Accordingly the opposing submissions by the creditor would be as follows (if available):-

  1. The payment is of no greater consideration than the installments required to be paid under the agreement (there is no consideration passing except which is given under the settlement agreement);
  2. There is a limited difference to the full and final settlement amount and the balance amount outstanding under the agreement and therefore the consideration passing is in effect no consideration;
  3. The parties have agreed that any variation or agreement must in writing and signed by all parties;
  4. If applicable, the creditor has notified the debtor that the payment has been made in part-payment and will be accepted as part-payment and is not accepted in satisfaction of the terms of the agreement.
  5. That there was no intention to conclude the bargain and that it (the payment )was accepted with a reservation of rights thereby altering the nature of the payment.
  6. That upon consideration of the text the surrounding circumstance and the purpose and object of the payment that a reasonable person would have understood the payment was not in satisfaction of the agreed amount or of the cause of action.
In respect of the last point of argument it would be necessary for a written communication to be forwarded by the creditor to the debtor advising of this circumstance prior to the banking of the cheque and that there has been no response by the debtor to the creditor prior to the negotiation of the amount.

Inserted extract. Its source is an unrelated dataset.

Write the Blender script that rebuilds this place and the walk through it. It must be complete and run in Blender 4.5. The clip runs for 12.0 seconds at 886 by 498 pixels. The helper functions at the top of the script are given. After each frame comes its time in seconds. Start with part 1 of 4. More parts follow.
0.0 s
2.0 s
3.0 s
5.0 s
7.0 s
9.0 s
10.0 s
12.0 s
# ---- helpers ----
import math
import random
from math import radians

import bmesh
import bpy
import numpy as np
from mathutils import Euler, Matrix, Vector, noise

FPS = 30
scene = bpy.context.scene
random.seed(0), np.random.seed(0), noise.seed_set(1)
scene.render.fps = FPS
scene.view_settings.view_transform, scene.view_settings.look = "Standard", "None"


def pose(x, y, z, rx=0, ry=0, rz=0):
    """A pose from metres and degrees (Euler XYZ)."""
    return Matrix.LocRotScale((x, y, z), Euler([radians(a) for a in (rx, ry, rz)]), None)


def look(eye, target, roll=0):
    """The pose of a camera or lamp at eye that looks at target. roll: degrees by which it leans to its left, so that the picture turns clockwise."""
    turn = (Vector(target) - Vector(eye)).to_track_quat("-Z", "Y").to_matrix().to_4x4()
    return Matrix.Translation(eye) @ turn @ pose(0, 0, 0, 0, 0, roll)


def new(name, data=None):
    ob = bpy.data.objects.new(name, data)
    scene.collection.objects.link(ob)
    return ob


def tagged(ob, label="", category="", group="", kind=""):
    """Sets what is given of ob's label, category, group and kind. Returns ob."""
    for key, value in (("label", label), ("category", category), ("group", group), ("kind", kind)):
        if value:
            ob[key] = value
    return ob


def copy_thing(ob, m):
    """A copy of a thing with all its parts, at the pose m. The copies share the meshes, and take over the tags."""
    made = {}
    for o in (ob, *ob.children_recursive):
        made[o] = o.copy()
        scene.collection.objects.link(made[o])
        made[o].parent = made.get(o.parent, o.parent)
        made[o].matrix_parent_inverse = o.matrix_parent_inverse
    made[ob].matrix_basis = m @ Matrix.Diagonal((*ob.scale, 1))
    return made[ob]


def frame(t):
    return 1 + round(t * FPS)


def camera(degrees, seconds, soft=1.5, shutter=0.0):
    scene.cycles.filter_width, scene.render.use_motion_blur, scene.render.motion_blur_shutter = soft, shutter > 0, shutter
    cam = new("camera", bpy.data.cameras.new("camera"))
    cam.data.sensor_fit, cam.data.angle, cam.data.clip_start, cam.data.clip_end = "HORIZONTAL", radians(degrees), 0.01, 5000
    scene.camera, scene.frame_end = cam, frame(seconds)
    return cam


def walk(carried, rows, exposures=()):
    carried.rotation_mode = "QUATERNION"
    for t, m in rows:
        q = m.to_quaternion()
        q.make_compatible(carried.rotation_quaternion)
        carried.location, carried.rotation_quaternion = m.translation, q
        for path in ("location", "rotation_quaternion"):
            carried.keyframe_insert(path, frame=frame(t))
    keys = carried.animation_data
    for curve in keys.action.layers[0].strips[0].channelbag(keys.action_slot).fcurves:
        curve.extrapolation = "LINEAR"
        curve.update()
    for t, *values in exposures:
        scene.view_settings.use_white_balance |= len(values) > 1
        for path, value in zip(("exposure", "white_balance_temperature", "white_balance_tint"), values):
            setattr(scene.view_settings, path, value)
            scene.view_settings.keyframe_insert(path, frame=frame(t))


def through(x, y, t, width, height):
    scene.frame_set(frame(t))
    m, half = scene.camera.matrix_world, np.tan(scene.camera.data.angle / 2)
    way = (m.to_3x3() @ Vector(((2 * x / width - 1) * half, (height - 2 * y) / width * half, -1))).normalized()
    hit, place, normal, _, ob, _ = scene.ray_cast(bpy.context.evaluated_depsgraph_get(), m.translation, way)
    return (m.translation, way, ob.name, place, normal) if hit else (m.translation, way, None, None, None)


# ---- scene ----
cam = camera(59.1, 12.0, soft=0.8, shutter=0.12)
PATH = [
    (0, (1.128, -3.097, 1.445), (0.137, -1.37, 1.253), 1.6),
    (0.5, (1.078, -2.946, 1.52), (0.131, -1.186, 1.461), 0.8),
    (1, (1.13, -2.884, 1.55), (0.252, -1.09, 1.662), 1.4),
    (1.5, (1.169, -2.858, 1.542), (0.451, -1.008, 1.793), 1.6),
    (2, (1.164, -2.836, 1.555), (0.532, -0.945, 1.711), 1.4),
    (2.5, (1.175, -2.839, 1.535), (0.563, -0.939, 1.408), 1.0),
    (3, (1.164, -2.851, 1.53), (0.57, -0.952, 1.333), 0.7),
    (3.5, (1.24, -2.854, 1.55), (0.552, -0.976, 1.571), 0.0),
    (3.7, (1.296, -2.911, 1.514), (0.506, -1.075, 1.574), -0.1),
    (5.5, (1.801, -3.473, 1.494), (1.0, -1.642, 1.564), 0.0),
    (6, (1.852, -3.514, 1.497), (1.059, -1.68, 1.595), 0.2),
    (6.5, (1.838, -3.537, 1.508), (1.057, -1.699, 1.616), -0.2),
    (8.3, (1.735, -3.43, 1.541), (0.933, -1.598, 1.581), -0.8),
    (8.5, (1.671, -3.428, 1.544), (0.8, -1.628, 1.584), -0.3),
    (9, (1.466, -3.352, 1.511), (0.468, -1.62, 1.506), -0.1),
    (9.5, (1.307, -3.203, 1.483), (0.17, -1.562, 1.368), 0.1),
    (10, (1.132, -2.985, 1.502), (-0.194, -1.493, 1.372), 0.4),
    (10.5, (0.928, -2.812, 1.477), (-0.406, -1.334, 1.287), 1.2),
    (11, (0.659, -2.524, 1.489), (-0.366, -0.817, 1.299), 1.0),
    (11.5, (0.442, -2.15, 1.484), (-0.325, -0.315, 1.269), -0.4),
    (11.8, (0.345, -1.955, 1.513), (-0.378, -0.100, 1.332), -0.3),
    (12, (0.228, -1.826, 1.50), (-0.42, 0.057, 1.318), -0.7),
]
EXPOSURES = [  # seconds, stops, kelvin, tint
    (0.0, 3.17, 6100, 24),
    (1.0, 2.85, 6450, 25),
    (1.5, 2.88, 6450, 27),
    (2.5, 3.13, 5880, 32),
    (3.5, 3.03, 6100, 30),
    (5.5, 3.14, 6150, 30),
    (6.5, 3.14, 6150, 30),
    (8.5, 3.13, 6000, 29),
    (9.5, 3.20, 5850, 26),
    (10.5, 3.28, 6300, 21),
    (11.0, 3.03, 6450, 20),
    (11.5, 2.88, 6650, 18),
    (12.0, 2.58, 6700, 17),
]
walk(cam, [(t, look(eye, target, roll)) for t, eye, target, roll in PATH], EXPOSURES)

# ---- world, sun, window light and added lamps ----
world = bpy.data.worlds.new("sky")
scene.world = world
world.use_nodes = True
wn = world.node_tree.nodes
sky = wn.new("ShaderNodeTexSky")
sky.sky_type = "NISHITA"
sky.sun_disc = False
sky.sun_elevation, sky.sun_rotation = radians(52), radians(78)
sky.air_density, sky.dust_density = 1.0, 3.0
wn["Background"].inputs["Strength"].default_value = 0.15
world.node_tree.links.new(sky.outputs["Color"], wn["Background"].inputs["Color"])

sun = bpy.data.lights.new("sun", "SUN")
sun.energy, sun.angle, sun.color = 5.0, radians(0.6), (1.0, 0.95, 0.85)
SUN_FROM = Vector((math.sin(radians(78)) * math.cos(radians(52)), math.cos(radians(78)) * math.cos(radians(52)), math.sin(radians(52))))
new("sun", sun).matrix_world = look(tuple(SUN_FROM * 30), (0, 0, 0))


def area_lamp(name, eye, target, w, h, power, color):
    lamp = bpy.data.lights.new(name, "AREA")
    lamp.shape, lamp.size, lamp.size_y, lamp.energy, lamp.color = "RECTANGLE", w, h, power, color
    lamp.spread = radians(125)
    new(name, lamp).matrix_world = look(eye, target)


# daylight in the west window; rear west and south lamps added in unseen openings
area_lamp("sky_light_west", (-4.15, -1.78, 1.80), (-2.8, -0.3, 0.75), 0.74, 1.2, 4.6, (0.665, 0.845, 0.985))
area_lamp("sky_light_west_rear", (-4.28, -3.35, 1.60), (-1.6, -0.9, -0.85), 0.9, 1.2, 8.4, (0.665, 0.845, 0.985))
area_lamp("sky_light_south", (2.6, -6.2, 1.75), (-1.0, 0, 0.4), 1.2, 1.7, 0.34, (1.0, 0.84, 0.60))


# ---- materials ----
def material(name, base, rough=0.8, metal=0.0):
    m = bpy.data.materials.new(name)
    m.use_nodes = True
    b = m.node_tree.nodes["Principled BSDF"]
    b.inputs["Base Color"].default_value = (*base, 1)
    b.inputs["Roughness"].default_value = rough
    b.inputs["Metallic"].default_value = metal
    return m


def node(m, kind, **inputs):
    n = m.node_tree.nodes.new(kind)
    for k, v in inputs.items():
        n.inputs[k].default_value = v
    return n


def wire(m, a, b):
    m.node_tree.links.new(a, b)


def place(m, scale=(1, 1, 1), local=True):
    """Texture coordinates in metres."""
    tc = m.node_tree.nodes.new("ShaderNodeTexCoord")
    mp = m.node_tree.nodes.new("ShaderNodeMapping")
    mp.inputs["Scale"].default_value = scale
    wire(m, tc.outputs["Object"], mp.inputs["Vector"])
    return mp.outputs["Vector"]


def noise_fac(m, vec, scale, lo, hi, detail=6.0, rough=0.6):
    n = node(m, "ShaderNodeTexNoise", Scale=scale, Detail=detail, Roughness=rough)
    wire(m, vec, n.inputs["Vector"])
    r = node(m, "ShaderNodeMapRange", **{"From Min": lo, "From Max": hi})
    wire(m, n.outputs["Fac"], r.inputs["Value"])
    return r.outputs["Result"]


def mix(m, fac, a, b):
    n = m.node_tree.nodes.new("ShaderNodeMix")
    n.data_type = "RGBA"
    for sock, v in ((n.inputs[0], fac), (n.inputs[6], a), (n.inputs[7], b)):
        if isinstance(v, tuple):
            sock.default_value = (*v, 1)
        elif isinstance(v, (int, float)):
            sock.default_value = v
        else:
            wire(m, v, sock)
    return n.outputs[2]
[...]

It is difficult for a creditor to defeat the debtor’s argument once a full and final settlement payment has been made where there is no further communication, no response and simply a negotiating or acceptance of the full and final settlement amount. Having regard to the creditor’s conduct in accepting the amount, the creditor most likely would be estopped from denying the variation to the agreement and the acceptance of the further amount in conclusion of the agreement.